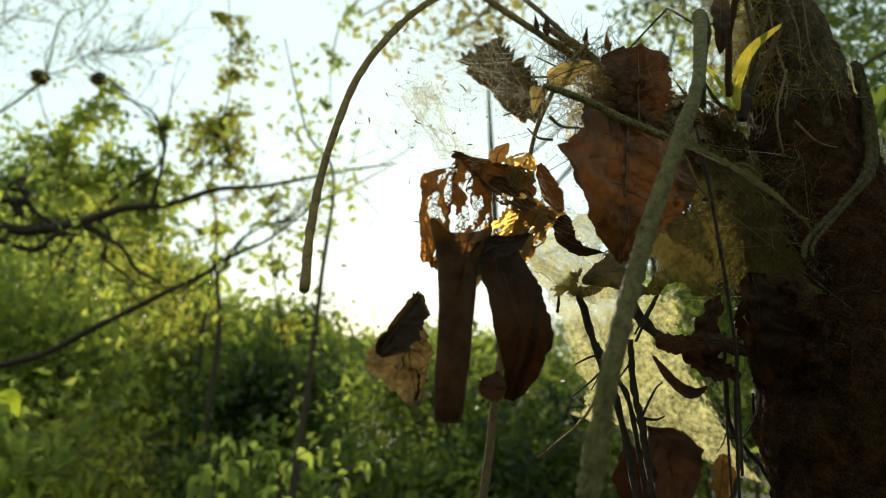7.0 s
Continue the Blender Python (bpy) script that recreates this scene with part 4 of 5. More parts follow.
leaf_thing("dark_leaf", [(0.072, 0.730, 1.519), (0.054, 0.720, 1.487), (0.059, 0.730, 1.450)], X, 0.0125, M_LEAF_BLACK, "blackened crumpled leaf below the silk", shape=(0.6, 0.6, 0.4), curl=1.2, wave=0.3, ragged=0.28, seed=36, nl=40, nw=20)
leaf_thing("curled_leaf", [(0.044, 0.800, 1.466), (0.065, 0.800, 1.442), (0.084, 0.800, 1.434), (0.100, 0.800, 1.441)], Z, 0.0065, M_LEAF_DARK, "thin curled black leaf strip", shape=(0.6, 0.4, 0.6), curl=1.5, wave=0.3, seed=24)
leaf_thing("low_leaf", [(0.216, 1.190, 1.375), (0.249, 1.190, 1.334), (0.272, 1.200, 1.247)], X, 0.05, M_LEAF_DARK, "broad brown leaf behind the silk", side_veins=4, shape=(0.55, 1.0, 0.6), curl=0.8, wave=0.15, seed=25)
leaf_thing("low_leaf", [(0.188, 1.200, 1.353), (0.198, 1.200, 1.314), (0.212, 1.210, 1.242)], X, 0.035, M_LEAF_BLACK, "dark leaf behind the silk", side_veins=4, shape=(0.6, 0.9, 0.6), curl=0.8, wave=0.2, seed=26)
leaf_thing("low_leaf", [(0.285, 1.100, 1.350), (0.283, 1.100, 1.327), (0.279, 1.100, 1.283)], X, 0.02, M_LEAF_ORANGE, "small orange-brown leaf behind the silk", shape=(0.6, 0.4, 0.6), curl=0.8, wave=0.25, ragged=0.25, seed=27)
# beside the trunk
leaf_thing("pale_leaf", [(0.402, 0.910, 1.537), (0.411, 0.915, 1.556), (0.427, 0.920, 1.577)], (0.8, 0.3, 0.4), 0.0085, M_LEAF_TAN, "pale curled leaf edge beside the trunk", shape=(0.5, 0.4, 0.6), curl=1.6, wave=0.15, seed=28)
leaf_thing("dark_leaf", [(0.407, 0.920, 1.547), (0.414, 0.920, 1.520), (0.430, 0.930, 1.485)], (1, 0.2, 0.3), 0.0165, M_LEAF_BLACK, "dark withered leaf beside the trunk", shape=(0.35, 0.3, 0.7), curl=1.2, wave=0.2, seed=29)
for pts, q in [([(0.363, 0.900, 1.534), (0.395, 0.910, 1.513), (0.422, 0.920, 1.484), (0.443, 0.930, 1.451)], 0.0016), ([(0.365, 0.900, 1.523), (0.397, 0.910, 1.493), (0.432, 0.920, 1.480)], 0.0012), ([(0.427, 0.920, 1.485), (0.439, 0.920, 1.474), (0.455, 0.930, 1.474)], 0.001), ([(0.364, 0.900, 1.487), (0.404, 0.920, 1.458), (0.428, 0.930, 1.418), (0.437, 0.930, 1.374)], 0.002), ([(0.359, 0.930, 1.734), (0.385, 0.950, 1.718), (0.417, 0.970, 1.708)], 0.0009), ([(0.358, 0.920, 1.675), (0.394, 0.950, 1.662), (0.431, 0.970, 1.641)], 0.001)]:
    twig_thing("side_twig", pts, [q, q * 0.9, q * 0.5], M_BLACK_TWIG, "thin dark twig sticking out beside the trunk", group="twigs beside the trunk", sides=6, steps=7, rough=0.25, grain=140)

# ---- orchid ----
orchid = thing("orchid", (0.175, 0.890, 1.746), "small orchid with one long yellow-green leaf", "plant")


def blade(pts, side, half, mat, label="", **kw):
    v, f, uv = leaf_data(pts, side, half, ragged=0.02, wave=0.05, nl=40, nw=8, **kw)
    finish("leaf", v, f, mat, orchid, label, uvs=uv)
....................
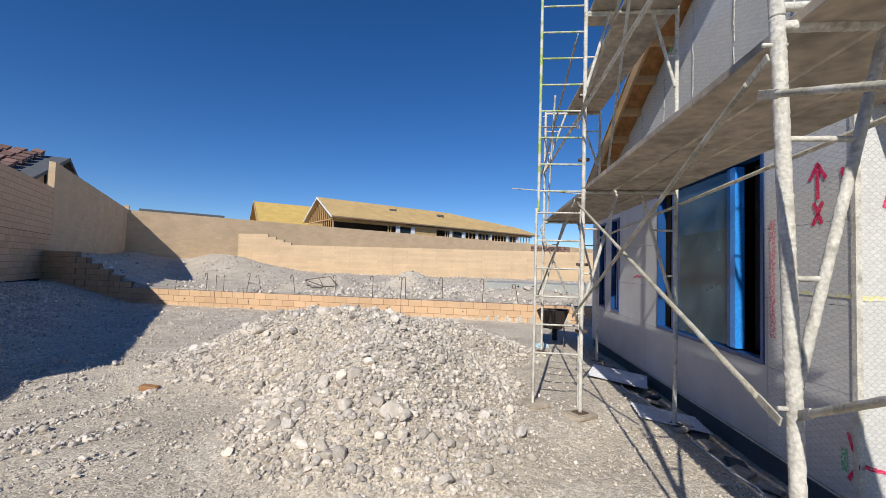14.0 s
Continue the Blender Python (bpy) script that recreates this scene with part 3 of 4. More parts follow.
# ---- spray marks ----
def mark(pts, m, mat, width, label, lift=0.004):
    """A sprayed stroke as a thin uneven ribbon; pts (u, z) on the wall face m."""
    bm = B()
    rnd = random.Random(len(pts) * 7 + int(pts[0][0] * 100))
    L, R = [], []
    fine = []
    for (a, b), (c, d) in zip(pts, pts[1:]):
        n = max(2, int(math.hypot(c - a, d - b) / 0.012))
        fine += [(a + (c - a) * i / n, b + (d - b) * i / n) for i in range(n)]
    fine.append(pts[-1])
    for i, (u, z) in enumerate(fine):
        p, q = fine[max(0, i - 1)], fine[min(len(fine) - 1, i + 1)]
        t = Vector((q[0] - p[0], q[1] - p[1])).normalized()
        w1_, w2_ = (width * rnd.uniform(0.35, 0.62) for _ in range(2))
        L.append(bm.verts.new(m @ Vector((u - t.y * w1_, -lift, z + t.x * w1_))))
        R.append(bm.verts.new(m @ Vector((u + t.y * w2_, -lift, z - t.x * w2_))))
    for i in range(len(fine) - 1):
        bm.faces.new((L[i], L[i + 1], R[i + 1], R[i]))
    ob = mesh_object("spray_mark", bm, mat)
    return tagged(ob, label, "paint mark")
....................
▶ TO BE DONE: Return each line of the listing that holds the string "More".

▶ THE COMPLETED TASK:
Continue the Blender Python (bpy) script that recreates this scene with part 4 of 5. More parts follow.
Continue the Blender Python (bpy) script that recreates this scene with part 3 of 4. More parts follow.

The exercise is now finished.